▶ _Problem requirements_
Return the material below in full and exactly.
*****
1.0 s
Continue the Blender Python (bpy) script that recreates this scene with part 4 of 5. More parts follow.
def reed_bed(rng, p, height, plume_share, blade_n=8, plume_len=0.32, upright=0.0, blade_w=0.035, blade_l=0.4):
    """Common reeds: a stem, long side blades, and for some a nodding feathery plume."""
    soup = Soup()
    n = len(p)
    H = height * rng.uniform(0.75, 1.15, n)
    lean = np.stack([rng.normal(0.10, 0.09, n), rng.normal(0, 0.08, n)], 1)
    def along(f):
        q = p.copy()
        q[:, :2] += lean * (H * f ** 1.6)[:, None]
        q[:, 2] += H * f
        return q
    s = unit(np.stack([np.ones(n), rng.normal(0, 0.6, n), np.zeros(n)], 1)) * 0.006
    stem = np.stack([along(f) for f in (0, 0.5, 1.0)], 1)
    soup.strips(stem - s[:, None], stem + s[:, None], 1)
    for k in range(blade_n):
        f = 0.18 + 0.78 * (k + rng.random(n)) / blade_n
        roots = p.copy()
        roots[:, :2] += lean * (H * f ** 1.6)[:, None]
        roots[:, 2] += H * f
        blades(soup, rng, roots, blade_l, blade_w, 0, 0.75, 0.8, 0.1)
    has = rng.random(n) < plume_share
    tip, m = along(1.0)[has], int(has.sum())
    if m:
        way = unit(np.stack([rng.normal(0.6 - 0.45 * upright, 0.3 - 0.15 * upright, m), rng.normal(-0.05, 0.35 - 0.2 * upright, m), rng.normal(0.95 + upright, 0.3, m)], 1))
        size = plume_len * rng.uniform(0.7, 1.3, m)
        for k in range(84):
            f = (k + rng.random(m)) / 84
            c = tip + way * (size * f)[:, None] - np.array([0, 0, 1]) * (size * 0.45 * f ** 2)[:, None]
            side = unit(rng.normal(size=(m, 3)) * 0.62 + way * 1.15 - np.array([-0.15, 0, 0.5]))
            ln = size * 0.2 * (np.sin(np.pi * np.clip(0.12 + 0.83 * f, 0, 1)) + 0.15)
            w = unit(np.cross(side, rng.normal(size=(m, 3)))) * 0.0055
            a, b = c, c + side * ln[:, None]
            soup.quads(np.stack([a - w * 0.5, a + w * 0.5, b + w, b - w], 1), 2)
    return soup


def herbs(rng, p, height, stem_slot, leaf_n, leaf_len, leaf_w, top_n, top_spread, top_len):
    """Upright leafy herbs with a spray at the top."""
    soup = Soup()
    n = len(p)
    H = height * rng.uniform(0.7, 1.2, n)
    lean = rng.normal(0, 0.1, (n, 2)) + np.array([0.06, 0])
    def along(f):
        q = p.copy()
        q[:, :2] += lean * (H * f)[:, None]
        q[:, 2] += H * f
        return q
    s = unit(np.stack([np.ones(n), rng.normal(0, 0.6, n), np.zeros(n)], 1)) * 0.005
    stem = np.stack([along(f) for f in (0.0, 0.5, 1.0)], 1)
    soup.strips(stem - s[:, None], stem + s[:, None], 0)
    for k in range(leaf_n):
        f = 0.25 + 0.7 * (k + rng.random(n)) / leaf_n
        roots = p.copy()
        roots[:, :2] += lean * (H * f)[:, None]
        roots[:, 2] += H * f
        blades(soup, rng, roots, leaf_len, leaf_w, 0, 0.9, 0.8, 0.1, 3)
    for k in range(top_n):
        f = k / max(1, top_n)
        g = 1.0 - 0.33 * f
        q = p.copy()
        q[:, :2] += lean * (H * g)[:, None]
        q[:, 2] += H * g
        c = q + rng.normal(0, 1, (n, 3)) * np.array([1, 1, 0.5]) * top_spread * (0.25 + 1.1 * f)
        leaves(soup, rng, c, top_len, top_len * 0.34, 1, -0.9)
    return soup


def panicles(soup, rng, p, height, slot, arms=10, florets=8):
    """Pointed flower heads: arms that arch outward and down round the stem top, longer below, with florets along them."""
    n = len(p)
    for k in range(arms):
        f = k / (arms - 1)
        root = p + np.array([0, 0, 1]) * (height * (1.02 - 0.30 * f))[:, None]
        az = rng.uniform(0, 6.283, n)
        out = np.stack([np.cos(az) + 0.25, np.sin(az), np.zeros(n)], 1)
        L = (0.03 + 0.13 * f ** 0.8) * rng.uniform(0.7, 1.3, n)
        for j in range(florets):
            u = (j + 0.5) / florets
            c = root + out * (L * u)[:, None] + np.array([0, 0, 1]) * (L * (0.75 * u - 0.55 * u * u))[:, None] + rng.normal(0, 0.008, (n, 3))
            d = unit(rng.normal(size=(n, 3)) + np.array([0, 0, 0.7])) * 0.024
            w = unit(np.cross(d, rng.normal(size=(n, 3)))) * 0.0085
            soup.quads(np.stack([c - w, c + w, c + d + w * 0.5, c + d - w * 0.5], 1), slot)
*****
▶ _Result_
1.0 s
Continue the Blender Python (bpy) script that recreates this scene with part 4 of 5. More parts follow.
def reed_bed(rng, p, height, plume_share, blade_n=8, plume_len=0.32, upright=0.0, blade_w=0.035, blade_l=0.4):
    """Common reeds: a stem, long side blades, and for some a nodding feathery plume."""
    soup = Soup()
    n = len(p)
    H = height * rng.uniform(0.75, 1.15, n)
    lean = np.stack([rng.normal(0.10, 0.09, n), rng.normal(0, 0.08, n)], 1)
    def along(f):
        q = p.copy()
        q[:, :2] += lean * (H * f ** 1.6)[:, None]
        q[:, 2] += H * f
        return q
    s = unit(np.stack([np.ones(n), rng.normal(0, 0.6, n), np.zeros(n)], 1)) * 0.006
    stem = np.stack([along(f) for f in (0, 0.5, 1.0)], 1)
    soup.strips(stem - s[:, None], stem + s[:, None], 1)
    for k in range(blade_n):
        f = 0.18 + 0.78 * (k + rng.random(n)) / blade_n
        roots = p.copy()
        roots[:, :2] += lean * (H * f ** 1.6)[:, None]
        roots[:, 2] += H * f
        blades(soup, rng, roots, blade_l, blade_w, 0, 0.75, 0.8, 0.1)
    has = rng.random(n) < plume_share
    tip, m = along(1.0)[has], int(has.sum())
    if m:
        way = unit(np.stack([rng.normal(0.6 - 0.45 * upright, 0.3 - 0.15 * upright, m), rng.normal(-0.05, 0.35 - 0.2 * upright, m), rng.normal(0.95 + upright, 0.3, m)], 1))
        size = plume_len * rng.uniform(0.7, 1.3, m)
        for k in range(84):
            f = (k + rng.random(m)) / 84
            c = tip + way * (size * f)[:, None] - np.array([0, 0, 1]) * (size * 0.45 * f ** 2)[:, None]
            side = unit(rng.normal(size=(m, 3)) * 0.62 + way * 1.15 - np.array([-0.15, 0, 0.5]))
            ln = size * 0.2 * (np.sin(np.pi * np.clip(0.12 + 0.83 * f, 0, 1)) + 0.15)
            w = unit(np.cross(side, rng.normal(size=(m, 3)))) * 0.0055
            a, b = c, c + side * ln[:, None]
            soup.quads(np.stack([a - w * 0.5, a + w * 0.5, b + w, b - w], 1), 2)
    return soup


def herbs(rng, p, height, stem_slot, leaf_n, leaf_len, leaf_w, top_n, top_spread, top_len):
    """Upright leafy herbs with a spray at the top."""
    soup = Soup()
    n = len(p)
    H = height * rng.uniform(0.7, 1.2, n)
    lean = rng.normal(0, 0.1, (n, 2)) + np.array([0.06, 0])
    def along(f):
        q = p.copy()
        q[:, :2] += lean * (H * f)[:, None]
        q[:, 2] += H * f
        return q
    s = unit(np.stack([np.ones(n), rng.normal(0, 0.6, n), np.zeros(n)], 1)) * 0.005
    stem = np.stack([along(f) for f in (0.0, 0.5, 1.0)], 1)
    soup.strips(stem - s[:, None], stem + s[:, None], 0)
    for k in range(leaf_n):
        f = 0.25 + 0.7 * (k + rng.random(n)) / leaf_n
        roots = p.copy()
        roots[:, :2] += lean * (H * f)[:, None]
        roots[:, 2] += H * f
        blades(soup, rng, roots, leaf_len, leaf_w, 0, 0.9, 0.8, 0.1, 3)
    for k in range(top_n):
        f = k / max(1, top_n)
        g = 1.0 - 0.33 * f
        q = p.copy()
        q[:, :2] += lean * (H * g)[:, None]
        q[:, 2] += H * g
        c = q + rng.normal(0, 1, (n, 3)) * np.array([1, 1, 0.5]) * top_spread * (0.25 + 1.1 * f)
        leaves(soup, rng, c, top_len, top_len * 0.34, 1, -0.9)
    return soup


def panicles(soup, rng, p, height, slot, arms=10, florets=8):
    """Pointed flower heads: arms that arch outward and down round the stem top, longer below, with florets along them."""
    n = len(p)
    for k in range(arms):
        f = k / (arms - 1)
        root = p + np.array([0, 0, 1]) * (height * (1.02 - 0.30 * f))[:, None]
        az = rng.uniform(0, 6.283, n)
        out = np.stack([np.cos(az) + 0.25, np.sin(az), np.zeros(n)], 1)
        L = (0.03 + 0.13 * f ** 0.8) * rng.uniform(0.7, 1.3, n)
        for j in range(florets):
            u = (j + 0.5) / florets
            c = root + out * (L * u)[:, None] + np.array([0, 0, 1]) * (L * (0.75 * u - 0.55 * u * u))[:, None] + rng.normal(0, 0.008, (n, 3))
            d = unit(rng.normal(size=(n, 3)) + np.array([0, 0, 0.7])) * 0.024
            w = unit(np.cross(d, rng.normal(size=(n, 3)))) * 0.0085
            soup.quads(np.stack([c - w, c + w, c + d + w * 0.5, c + d - w * 0.5], 1), slot)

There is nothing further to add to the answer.